+++ DATASET CONTENT
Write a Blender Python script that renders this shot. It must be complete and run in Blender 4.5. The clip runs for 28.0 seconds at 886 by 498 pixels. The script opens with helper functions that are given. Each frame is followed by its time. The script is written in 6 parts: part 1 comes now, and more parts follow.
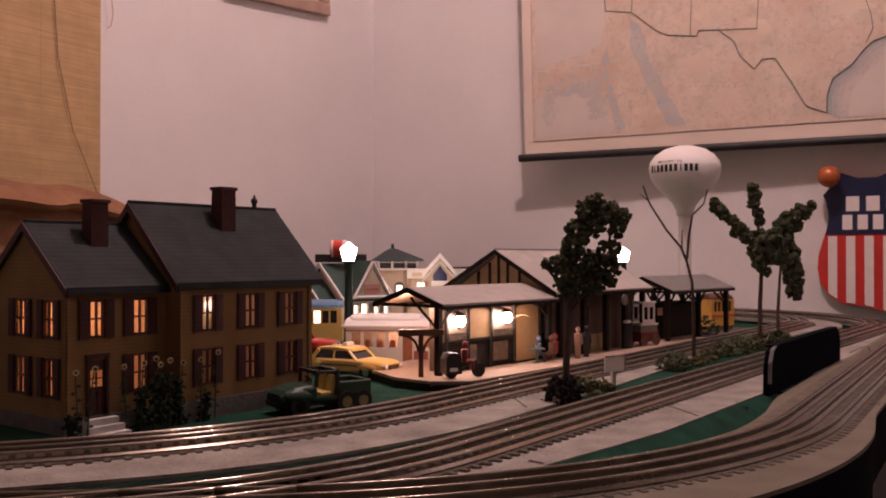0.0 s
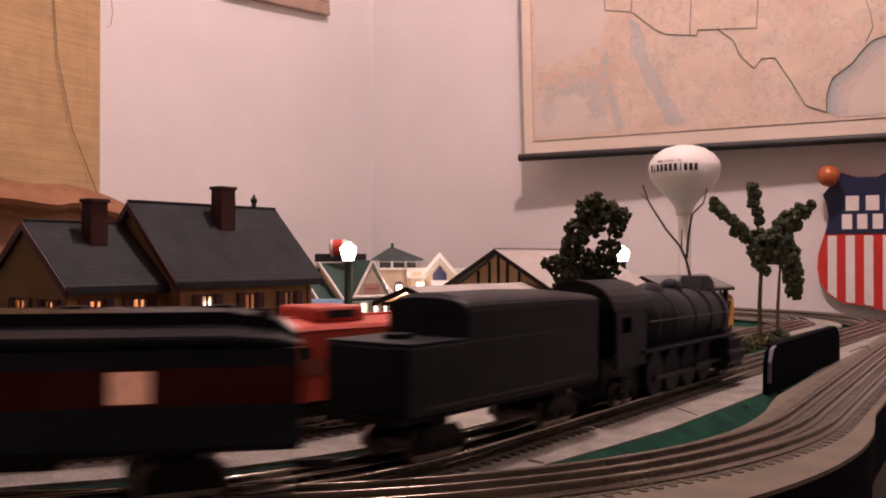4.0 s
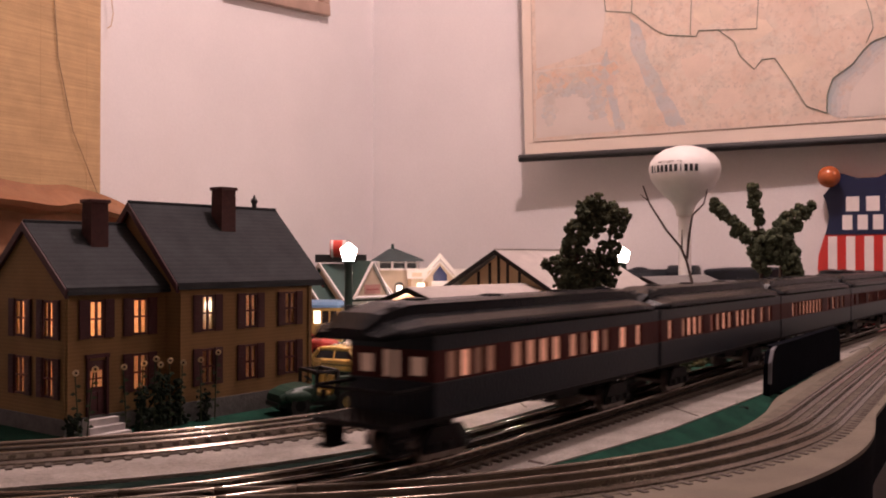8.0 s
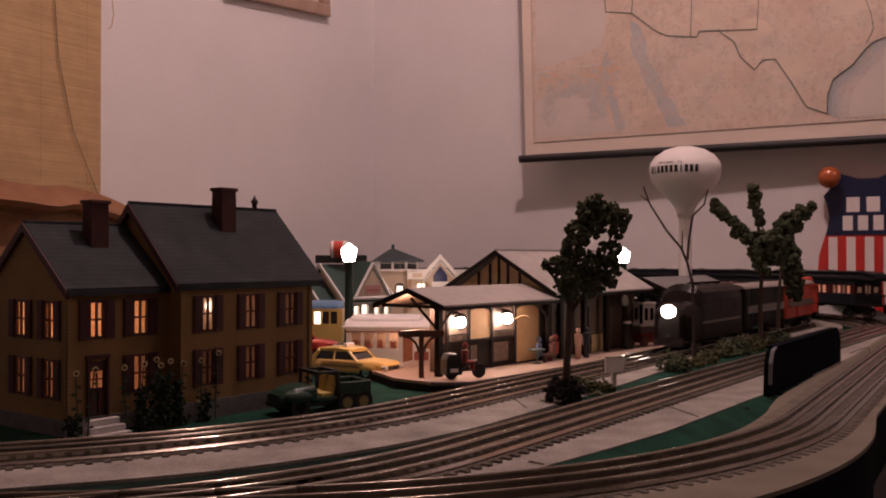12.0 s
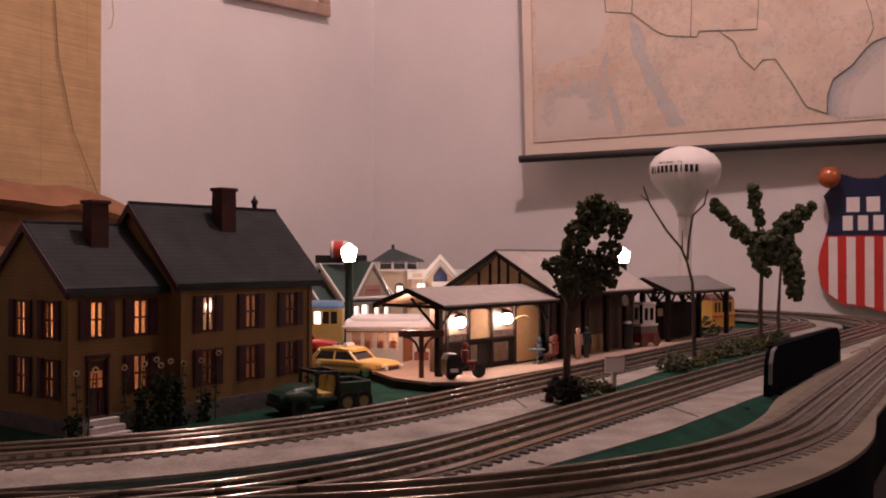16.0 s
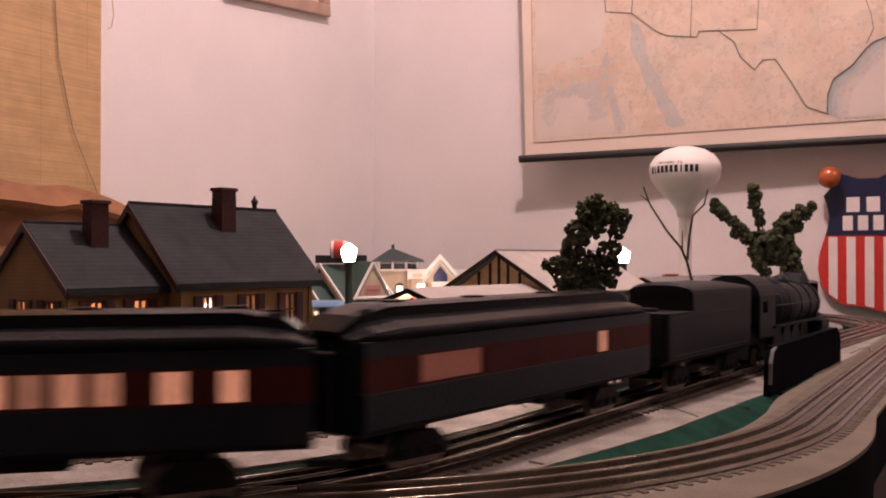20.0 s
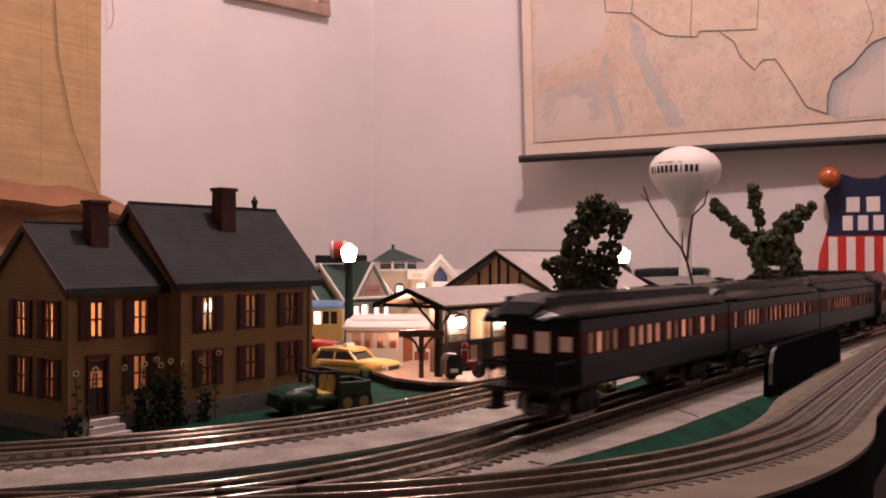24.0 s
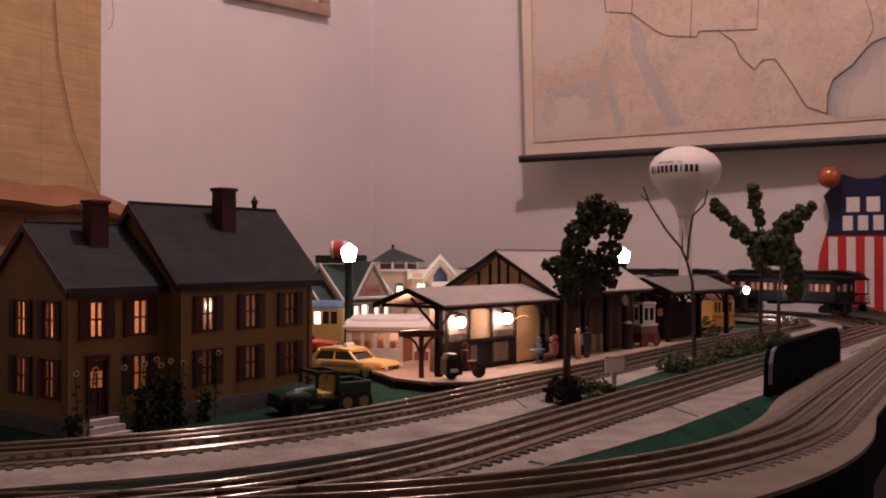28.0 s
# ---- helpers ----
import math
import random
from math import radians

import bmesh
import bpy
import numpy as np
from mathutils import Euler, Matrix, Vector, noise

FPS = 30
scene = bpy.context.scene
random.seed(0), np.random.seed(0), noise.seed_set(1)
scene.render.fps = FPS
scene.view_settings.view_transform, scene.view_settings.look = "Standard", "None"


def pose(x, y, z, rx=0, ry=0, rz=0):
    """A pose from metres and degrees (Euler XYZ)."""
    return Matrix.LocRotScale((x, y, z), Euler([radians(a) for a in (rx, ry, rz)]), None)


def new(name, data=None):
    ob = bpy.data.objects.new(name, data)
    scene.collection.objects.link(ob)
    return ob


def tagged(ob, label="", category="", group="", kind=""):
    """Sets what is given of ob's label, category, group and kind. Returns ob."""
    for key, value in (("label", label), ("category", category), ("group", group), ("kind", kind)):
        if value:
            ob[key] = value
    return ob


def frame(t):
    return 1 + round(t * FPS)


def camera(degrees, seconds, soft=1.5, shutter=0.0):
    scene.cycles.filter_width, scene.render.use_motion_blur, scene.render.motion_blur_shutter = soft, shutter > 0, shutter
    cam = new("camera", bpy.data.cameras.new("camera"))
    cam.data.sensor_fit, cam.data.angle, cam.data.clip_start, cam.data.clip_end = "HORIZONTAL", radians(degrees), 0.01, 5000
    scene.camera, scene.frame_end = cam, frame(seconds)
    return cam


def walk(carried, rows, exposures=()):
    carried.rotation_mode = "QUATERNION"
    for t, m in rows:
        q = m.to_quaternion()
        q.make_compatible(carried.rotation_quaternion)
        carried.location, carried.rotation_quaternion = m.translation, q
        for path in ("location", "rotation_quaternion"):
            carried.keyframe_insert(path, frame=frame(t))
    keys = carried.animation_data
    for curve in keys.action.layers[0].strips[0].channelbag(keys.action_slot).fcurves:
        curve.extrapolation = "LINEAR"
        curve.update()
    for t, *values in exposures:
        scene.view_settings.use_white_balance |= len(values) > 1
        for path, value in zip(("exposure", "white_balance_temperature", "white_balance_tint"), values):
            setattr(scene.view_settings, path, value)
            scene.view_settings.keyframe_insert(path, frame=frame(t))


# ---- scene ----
# ---------------- camera ----------------
EYE = (0.0, 0.0, 0.126)
PITCH = 90.555
EXPOSURES = [(0.0, 0.22, 6500, 10.0), (2.3, 0.2, 6500, 10.0), (2.9, 0.25, 6428, 7.8), (3.6, 0.75, 6350, 5.4), (7.4, 0.80, 6320, 4.5), (8.2, 0.80, 6332, 4.9), (8.6, 0.52, 6400, 7.0), (9.0, 0.24, 6480, 9.6),
             (10.0, 0.06, 6530, 10.0), (12.0, -0.12, 6572, 10.0), (12.5, -0.12, 6572, 10.0), (14.5, 0.25, 6500, 10.0), (17.6, 0.15, 6500, 10.0), (18.2, 0.28, 6488, 9.6), (18.6, 0.35, 6410, 7.2),
             (19.0, 0.60, 6368, 6.0), (20.0, 0.83, 6350, 5.4), (23.4, 0.85, 6368, 6.0), (24.2, 0.58, 6380, 6.3), (25.0, 0.24, 6488, 9.6), (26.5, 0.03, 6536, 10.0), (28.0, 0.03, 6536, 10.0)]
cam = camera(50.83, 28.0, soft=1.9, shutter=0.5)
walk(cam, [
    (0.0, pose(*EYE, PITCH - 0.05, 0, 0.0)),
    (0.9, pose(*EYE, PITCH - 0.05, 0, 0.0)),
    (1.5, pose(*EYE, PITCH - 0.085, 0, -0.02)),
    (6.4, pose(*EYE, PITCH - 0.085, 0, -0.02)),
    (8.0, pose(*EYE, PITCH - 0.04, 0, 0.0)),
    (9.4, pose(*EYE, PITCH, 0, 0.02)),
    (28.0, pose(*EYE, PITCH, 0, 0.02)),
], exposures=EXPOSURES)

# ---------------- world and large lights ----------------
world = bpy.data.worlds.new("room_dark")
scene.world = world
world.use_nodes = True
world.node_tree.nodes["Background"].inputs[0].default_value = (0.9, 0.7, 0.6, 1)
world.node_tree.nodes["Background"].inputs[1].default_value = 0.0


def lamp(name, place, watts, color, radius):
    data = bpy.data.lights.new(name, "POINT")
    data.energy, data.color, data.shadow_soft_size = watts, color, radius
    ob = new(name, data)
    ob.location = place
    return ob


lamp("ceiling_bulb", (0.205, 1.11, 1.85), 50.0, (1.0, 0.692, 0.668), 0.045)
# Fill light added off to the right; no second fixture is known there.
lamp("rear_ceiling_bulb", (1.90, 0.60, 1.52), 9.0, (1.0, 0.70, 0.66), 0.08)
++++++
§ SET EXERCISE: Write the listing out a second time exactly, dropping all images.

§ SOLUTION FOR THIS EXERCISE:
Write a Blender Python script that renders this shot. It must be complete and run in Blender 4.5. The clip runs for 28.0 seconds at 886 by 498 pixels. The script opens with helper functions that are given. Each frame is followed by its time. The script is written in 6 parts: part 1 comes now, and more parts follow.
0.0 s
4.0 s
8.0 s
12.0 s
16.0 s
20.0 s
24.0 s
28.0 s
# ---- helpers ----
import math
import random
from math import radians

import bmesh
import bpy
import numpy as np
from mathutils import Euler, Matrix, Vector, noise

FPS = 30
scene = bpy.context.scene
random.seed(0), np.random.seed(0), noise.seed_set(1)
scene.render.fps = FPS
scene.view_settings.view_transform, scene.view_settings.look = "Standard", "None"


def pose(x, y, z, rx=0, ry=0, rz=0):
    """A pose from metres and degrees (Euler XYZ)."""
    return Matrix.LocRotScale((x, y, z), Euler([radians(a) for a in (rx, ry, rz)]), None)


def new(name, data=None):
    ob = bpy.data.objects.new(name, data)
    scene.collection.objects.link(ob)
    return ob


def tagged(ob, label="", category="", group="", kind=""):
    """Sets what is given of ob's label, category, group and kind. Returns ob."""
    for key, value in (("label", label), ("category", category), ("group", group), ("kind", kind)):
        if value:
            ob[key] = value
    return ob


def frame(t):
    return 1 + round(t * FPS)


def camera(degrees, seconds, soft=1.5, shutter=0.0):
    scene.cycles.filter_width, scene.render.use_motion_blur, scene.render.motion_blur_shutter = soft, shutter > 0, shutter
    cam = new("camera", bpy.data.cameras.new("camera"))
    cam.data.sensor_fit, cam.data.angle, cam.data.clip_start, cam.data.clip_end = "HORIZONTAL", radians(degrees), 0.01, 5000
    scene.camera, scene.frame_end = cam, frame(seconds)
    return cam


def walk(carried, rows, exposures=()):
    carried.rotation_mode = "QUATERNION"
    for t, m in rows:
        q = m.to_quaternion()
        q.make_compatible(carried.rotation_quaternion)
        carried.location, carried.rotation_quaternion = m.translation, q
        for path in ("location", "rotation_quaternion"):
            carried.keyframe_insert(path, frame=frame(t))
    keys = carried.animation_data
    for curve in keys.action.layers[0].strips[0].channelbag(keys.action_slot).fcurves:
        curve.extrapolation = "LINEAR"
        curve.update()
    for t, *values in exposures:
        scene.view_settings.use_white_balance |= len(values) > 1
        for path, value in zip(("exposure", "white_balance_temperature", "white_balance_tint"), values):
            setattr(scene.view_settings, path, value)
            scene.view_settings.keyframe_insert(path, frame=frame(t))


# ---- scene ----
# ---------------- camera ----------------
EYE = (0.0, 0.0, 0.126)
PITCH = 90.555
EXPOSURES = [(0.0, 0.22, 6500, 10.0), (2.3, 0.2, 6500, 10.0), (2.9, 0.25, 6428, 7.8), (3.6, 0.75, 6350, 5.4), (7.4, 0.80, 6320, 4.5), (8.2, 0.80, 6332, 4.9), (8.6, 0.52, 6400, 7.0), (9.0, 0.24, 6480, 9.6),
             (10.0, 0.06, 6530, 10.0), (12.0, -0.12, 6572, 10.0), (12.5, -0.12, 6572, 10.0), (14.5, 0.25, 6500, 10.0), (17.6, 0.15, 6500, 10.0), (18.2, 0.28, 6488, 9.6), (18.6, 0.35, 6410, 7.2),
             (19.0, 0.60, 6368, 6.0), (20.0, 0.83, 6350, 5.4), (23.4, 0.85, 6368, 6.0), (24.2, 0.58, 6380, 6.3), (25.0, 0.24, 6488, 9.6), (26.5, 0.03, 6536, 10.0), (28.0, 0.03, 6536, 10.0)]
cam = camera(50.83, 28.0, soft=1.9, shutter=0.5)
walk(cam, [
    (0.0, pose(*EYE, PITCH - 0.05, 0, 0.0)),
    (0.9, pose(*EYE, PITCH - 0.05, 0, 0.0)),
    (1.5, pose(*EYE, PITCH - 0.085, 0, -0.02)),
    (6.4, pose(*EYE, PITCH - 0.085, 0, -0.02)),
    (8.0, pose(*EYE, PITCH - 0.04, 0, 0.0)),
    (9.4, pose(*EYE, PITCH, 0, 0.02)),
    (28.0, pose(*EYE, PITCH, 0, 0.02)),
], exposures=EXPOSURES)

# ---------------- world and large lights ----------------
world = bpy.data.worlds.new("room_dark")
scene.world = world
world.use_nodes = True
world.node_tree.nodes["Background"].inputs[0].default_value = (0.9, 0.7, 0.6, 1)
world.node_tree.nodes["Background"].inputs[1].default_value = 0.0


def lamp(name, place, watts, color, radius):
    data = bpy.data.lights.new(name, "POINT")
    data.energy, data.color, data.shadow_soft_size = watts, color, radius
    ob = new(name, data)
    ob.location = place
    return ob


lamp("ceiling_bulb", (0.205, 1.11, 1.85), 50.0, (1.0, 0.692, 0.668), 0.045)
# Fill light added off to the right; no second fixture is known there.
lamp("rear_ceiling_bulb", (1.90, 0.60, 1.52), 9.0, (1.0, 0.70, 0.66), 0.08)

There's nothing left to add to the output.